Given a sequence of data, one question that we may wonder is if the sequence occurred by chance phenomena, or if the data is not random. Randomness is hard to identify, as it is very difficult to simply look at data and determine whether or not it was produced by chance alone. One method that can be used to help determine if a sequence truly occurred by chance is called the runs test.

The runs test is a test of significance or hypothesis test. The procedure for this test is based upon a run, or a sequence, of data that have a particular trait. To understand how the runs test works, we must first examine the concept of a run.

## Sequences of Data

We will begin by looking at an example of runs. Consider the following sequence of random digits:

6 2 7 0 0 1 7 3 0 5 0 8 4 6 8 7 0 6 5 5

One way to classify these digits is to split them into two categories, either even (including the digits 0, 2, 4, 6 and 8) or odd (including the digits 1, 3, 5, 7 and 9).

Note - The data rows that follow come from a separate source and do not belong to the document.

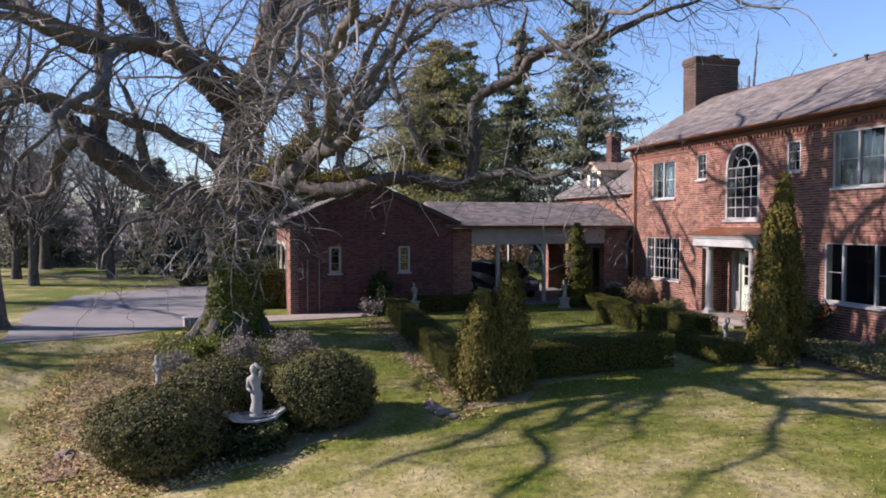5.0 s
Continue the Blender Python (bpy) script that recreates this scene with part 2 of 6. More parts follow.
    "lamp_glass": material("car_lamp_lens", (0.6, 0.62, 0.62), 0.15, vary=0.05, bump=0, spec=0.6),
    "iron": material("black_iron", (0.02, 0.02, 0.02), 0.5, vary=0.1, bump=0.1),
    "basket": material("woven_coir", (0.20, 0.14, 0.07), 0.9, vary=0.35, scale=8, fine=40, bump=0.8, depth=0.01),
    "rock": material("field_stone", (0.19, 0.15, 0.12), 0.9, vary=0.2, scale=4, fine=18, bump=0.7, depth=0.02),
    "terracotta": material("faded_terracotta", (0.34, 0.18, 0.12), 0.9, vary=0.2, scale=4, fine=22, bump=0.3, depth=0.004),
}


# ---- shaping tools ----
def thing(name, label, category, at=(0, 0, 0), turn=0.0, group="", kind=""):
    ob = new(name)
    ob.matrix_basis = pose(*at, 0, 0, turn)
    return tagged(ob, label, category, group, kind)


def obj(name, me, material_, parent=None, label=""):
    me.materials.append(material_)
    ob = new(name, me)
    if parent is not None:
        ob.parent = parent
    return tagged(ob, label)


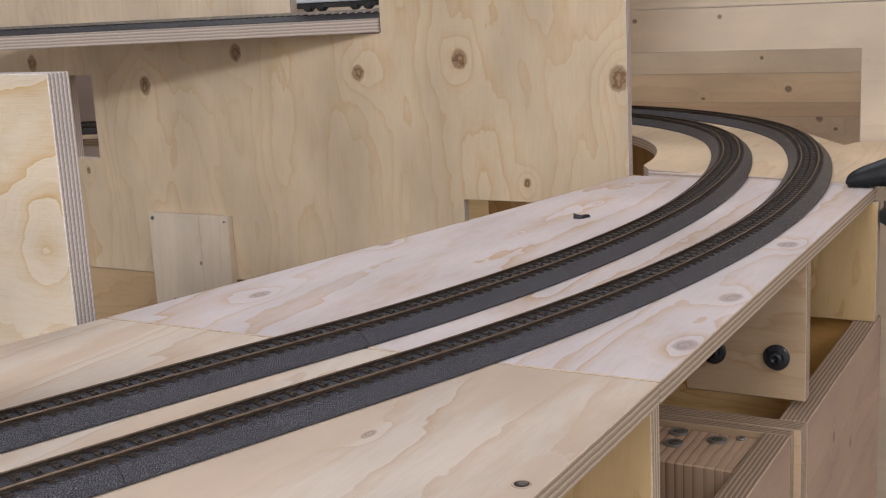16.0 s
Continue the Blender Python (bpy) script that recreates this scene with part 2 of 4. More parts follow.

We will look at the sequence of random digits and denote the even numbers as E and odd numbers as O:

E E O E E O O E O E E E E E O E E O O

The runs are easier to see if we rewrite this so that all of the Os are together and all of the Es are together:

EE O EE OO E O EEEEE O EE OO

We count the number of blocks of even or odd numbers and see that there are a total of ten runs for the data. Four runs have length one, five have length two and one has length five

## Conditions

With any test of significance, it is important to know what conditions are necessary to conduct the test. For the runs test, we will be able to classify each data value from the sample into one of two categories. We will count the total number of runs relative to the number of the number of data values that fall into each category.

The test will be a two-sided test. The reason for this is that too few runs mean that there is likely not enough variation and the number of runs that would occur from a random process. Too many runs will result when a process alternates between the categories too frequently to be described by chance.

## Hypotheses and P-Values

Every test of significance has a null and an alternative hypothesis. For the runs test, the null hypothesis is that the sequence is a random sequence. The alternative hypothesis is that the sequence of sample data is not random.

Statistical software can calculate the p-value that corresponds to a particular test statistic. There are also tables that give critical numbers at a certain level of significance for the total number of runs.

## Runs Test Example

We will work through the following example to see how the runs test works. Suppose that for an assignment a student is asked to flip a coin 16 times and note the order of heads and tails that showed up. If we end up with this data set:

H T H H H T T H T T H T H T H H

We may ask if the student actually did his homework, or did he cheat and write down a series of H and T that look random? The runs test can help us. The assumptions are met for the runs test as the data can be classified into two groups, as either a head or a tail. We keep going by counting the number of runs. Regrouping, we see the following:

H T HHH TT H TT H T H T HH

There are ten runs for our data with seven tails are nine heads.

The null hypothesis is that the data is random. The alternative is that it is not random. For a level of significance of alpha equal to 0.05, we see by consulting the proper table that we reject the null hypothesis when the number of runs is either less than 4 or greater than 16. Since there are ten runs in our data, we fail to reject the null hypothesis H_{0}.

## Normal Approximation

The runs test is a useful tool to determine if a sequence is likely to be random or not. For a large data set, it is sometimes possible to use a normal approximation. This normal approximation requires us to use the number of elements in each category and then calculating the mean and standard deviation of the appropriate normal distribution.